Similarity Solutions for the Flow and Heat Transfer over a Nonlinear Stretching/Shrinking Sheet in a Nanofluid

In this paper, a similarity solutions for the flow and heat transfer over a nonlinear stretching/shrinking sheet in a nanofluid is considered. The governing equations are first transformed into a system of non-dimensional via the non-dimensional variables, and then into non-similar ordinary differential equations before they are solved numerically using the shooting method. Numerical results are obtained for the skin friction coefficient and the local Nusselt number as well as the velocity and temperature profiles for some values of the governing parameters, namely the nanoparticle volume fraction phi (0 <= phi <= 0.2), the value of velocity ratio parameter e and the constant exponent m.
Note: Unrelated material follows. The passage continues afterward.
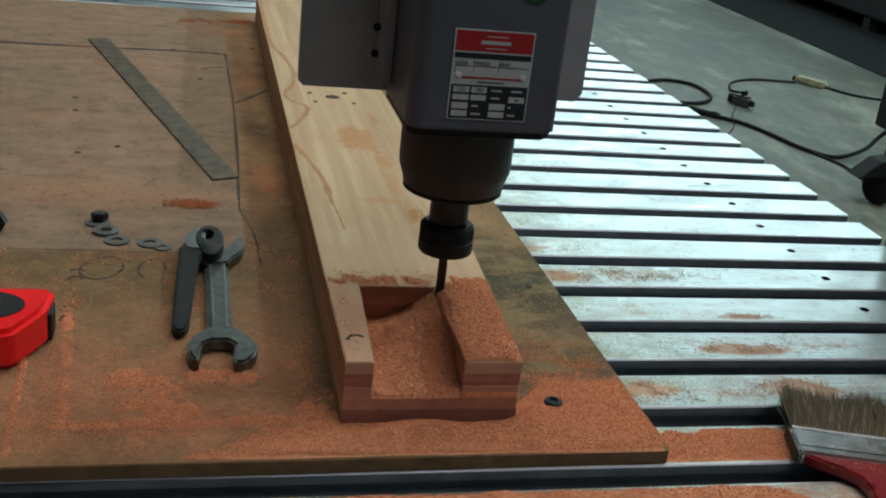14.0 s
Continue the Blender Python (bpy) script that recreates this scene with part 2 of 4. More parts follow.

Three different types of nanoparticles, namely Cu, Al2O3 and TiO2 are considered by using water-based fluid with Prandtl number Pr = 6.2. It was found that the skin friction and Nusselt number have greater values for Cu than for Al2O3 and TiO2. The skin friction coefficient and local Nusselt number increase as the nanoparticle volume fraction phi and constant exponent m increase. The result also indicate that dual solution exist for a shrinking sheet (epsilon(c) <= epsilon <= -1) for m > 1/3.